--- BEGIN MATERIAL FOR THIS TASK ---

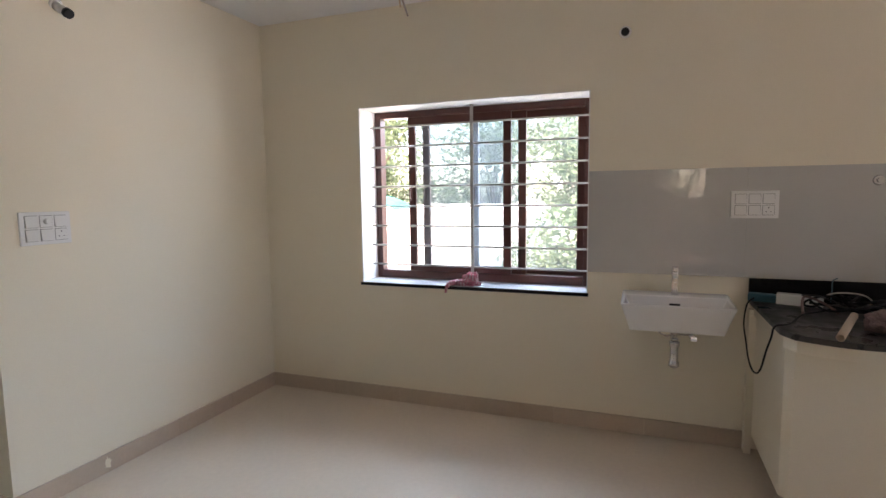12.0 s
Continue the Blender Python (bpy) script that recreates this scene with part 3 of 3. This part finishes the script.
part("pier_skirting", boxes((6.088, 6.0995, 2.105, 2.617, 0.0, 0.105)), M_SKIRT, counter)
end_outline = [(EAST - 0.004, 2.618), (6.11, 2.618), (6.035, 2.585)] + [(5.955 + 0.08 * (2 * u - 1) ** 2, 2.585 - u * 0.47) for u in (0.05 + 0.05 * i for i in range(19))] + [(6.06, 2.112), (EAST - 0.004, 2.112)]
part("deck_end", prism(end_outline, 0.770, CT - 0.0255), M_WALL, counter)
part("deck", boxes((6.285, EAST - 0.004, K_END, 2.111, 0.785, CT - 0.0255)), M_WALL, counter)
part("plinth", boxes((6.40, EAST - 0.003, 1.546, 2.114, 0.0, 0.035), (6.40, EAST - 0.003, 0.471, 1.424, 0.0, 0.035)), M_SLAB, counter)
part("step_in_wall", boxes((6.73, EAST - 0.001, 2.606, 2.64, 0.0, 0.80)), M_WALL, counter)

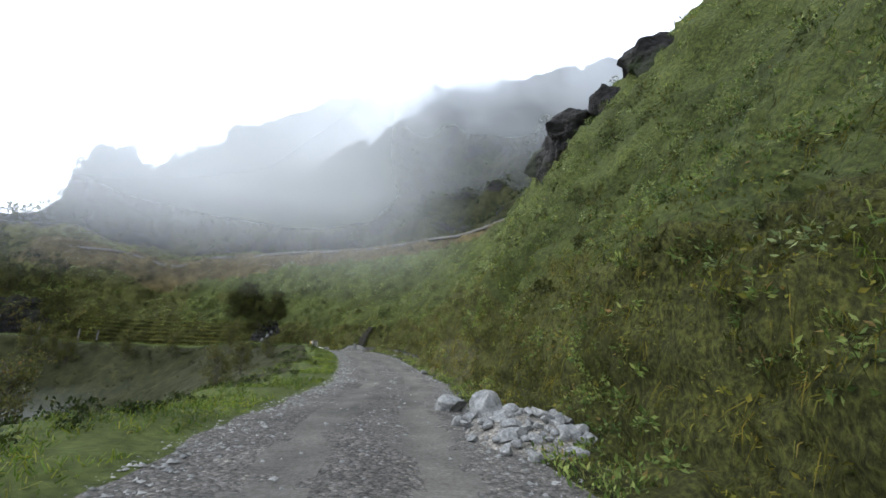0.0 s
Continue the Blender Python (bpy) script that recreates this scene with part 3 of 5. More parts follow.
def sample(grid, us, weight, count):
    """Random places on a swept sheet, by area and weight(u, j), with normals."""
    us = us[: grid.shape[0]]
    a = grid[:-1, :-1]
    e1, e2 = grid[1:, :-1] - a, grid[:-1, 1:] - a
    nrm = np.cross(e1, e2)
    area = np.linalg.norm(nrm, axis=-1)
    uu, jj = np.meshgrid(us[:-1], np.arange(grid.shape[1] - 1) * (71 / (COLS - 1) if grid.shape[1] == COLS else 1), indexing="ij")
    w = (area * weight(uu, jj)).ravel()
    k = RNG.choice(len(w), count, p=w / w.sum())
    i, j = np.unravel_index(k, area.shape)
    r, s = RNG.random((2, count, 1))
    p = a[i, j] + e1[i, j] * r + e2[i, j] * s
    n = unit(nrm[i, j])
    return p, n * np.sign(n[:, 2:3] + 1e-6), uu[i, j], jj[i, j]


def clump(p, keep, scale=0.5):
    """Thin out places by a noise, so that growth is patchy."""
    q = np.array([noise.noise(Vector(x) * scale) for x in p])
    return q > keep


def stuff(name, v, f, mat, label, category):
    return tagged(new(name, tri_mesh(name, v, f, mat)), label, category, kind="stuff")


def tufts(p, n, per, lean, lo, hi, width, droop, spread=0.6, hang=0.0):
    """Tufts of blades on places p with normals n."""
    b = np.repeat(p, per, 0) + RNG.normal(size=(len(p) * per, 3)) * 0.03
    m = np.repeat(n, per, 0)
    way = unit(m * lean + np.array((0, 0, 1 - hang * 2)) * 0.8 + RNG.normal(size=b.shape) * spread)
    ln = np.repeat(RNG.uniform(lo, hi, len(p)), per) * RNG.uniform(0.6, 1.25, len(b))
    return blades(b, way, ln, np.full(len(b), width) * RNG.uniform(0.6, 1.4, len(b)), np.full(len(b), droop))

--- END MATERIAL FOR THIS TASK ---

| WHAT YOU NEED TO DO |
Transcribe the full listing above exactly, with the images removed.

| ANSWER FOR THE TASK |
12.0 s
Continue the Blender Python (bpy) script that recreates this scene with part 3 of 3. This part finishes the script.
part("pier_skirting", boxes((6.088, 6.0995, 2.105, 2.617, 0.0, 0.105)), M_SKIRT, counter)
end_outline = [(EAST - 0.004, 2.618), (6.11, 2.618), (6.035, 2.585)] + [(5.955 + 0.08 * (2 * u - 1) ** 2, 2.585 - u * 0.47) for u in (0.05 + 0.05 * i for i in range(19))] + [(6.06, 2.112), (EAST - 0.004, 2.112)]
part("deck_end", prism(end_outline, 0.770, CT - 0.0255), M_WALL, counter)
part("deck", boxes((6.285, EAST - 0.004, K_END, 2.111, 0.785, CT - 0.0255)), M_WALL, counter)
part("plinth", boxes((6.40, EAST - 0.003, 1.546, 2.114, 0.0, 0.035), (6.40, EAST - 0.003, 0.471, 1.424, 0.0, 0.035)), M_SLAB, counter)
part("step_in_wall", boxes((6.73, EAST - 0.001, 2.606, 2.64, 0.0, 0.80)), M_WALL, counter)

0.0 s
Continue the Blender Python (bpy) script that recreates this scene with part 3 of 5. More parts follow.
def sample(grid, us, weight, count):
    """Random places on a swept sheet, by area and weight(u, j), with normals."""
    us = us[: grid.shape[0]]
    a = grid[:-1, :-1]
    e1, e2 = grid[1:, :-1] - a, grid[:-1, 1:] - a
    nrm = np.cross(e1, e2)
    area = np.linalg.norm(nrm, axis=-1)
    uu, jj = np.meshgrid(us[:-1], np.arange(grid.shape[1] - 1) * (71 / (COLS - 1) if grid.shape[1] == COLS else 1), indexing="ij")
    w = (area * weight(uu, jj)).ravel()
    k = RNG.choice(len(w), count, p=w / w.sum())
    i, j = np.unravel_index(k, area.shape)
    r, s = RNG.random((2, count, 1))
    p = a[i, j] + e1[i, j] * r + e2[i, j] * s
    n = unit(nrm[i, j])
    return p, n * np.sign(n[:, 2:3] + 1e-6), uu[i, j], jj[i, j]


def clump(p, keep, scale=0.5):
    """Thin out places by a noise, so that growth is patchy."""
    q = np.array([noise.noise(Vector(x) * scale) for x in p])
    return q > keep


def stuff(name, v, f, mat, label, category):
    return tagged(new(name, tri_mesh(name, v, f, mat)), label, category, kind="stuff")


def tufts(p, n, per, lean, lo, hi, width, droop, spread=0.6, hang=0.0):
    """Tufts of blades on places p with normals n."""
    b = np.repeat(p, per, 0) + RNG.normal(size=(len(p) * per, 3)) * 0.03
    m = np.repeat(n, per, 0)
    way = unit(m * lean + np.array((0, 0, 1 - hang * 2)) * 0.8 + RNG.normal(size=b.shape) * spread)
    ln = np.repeat(RNG.uniform(lo, hi, len(p)), per) * RNG.uniform(0.6, 1.25, len(b))
    return blades(b, way, ln, np.full(len(b), width) * RNG.uniform(0.6, 1.4, len(b)), np.full(len(b), droop))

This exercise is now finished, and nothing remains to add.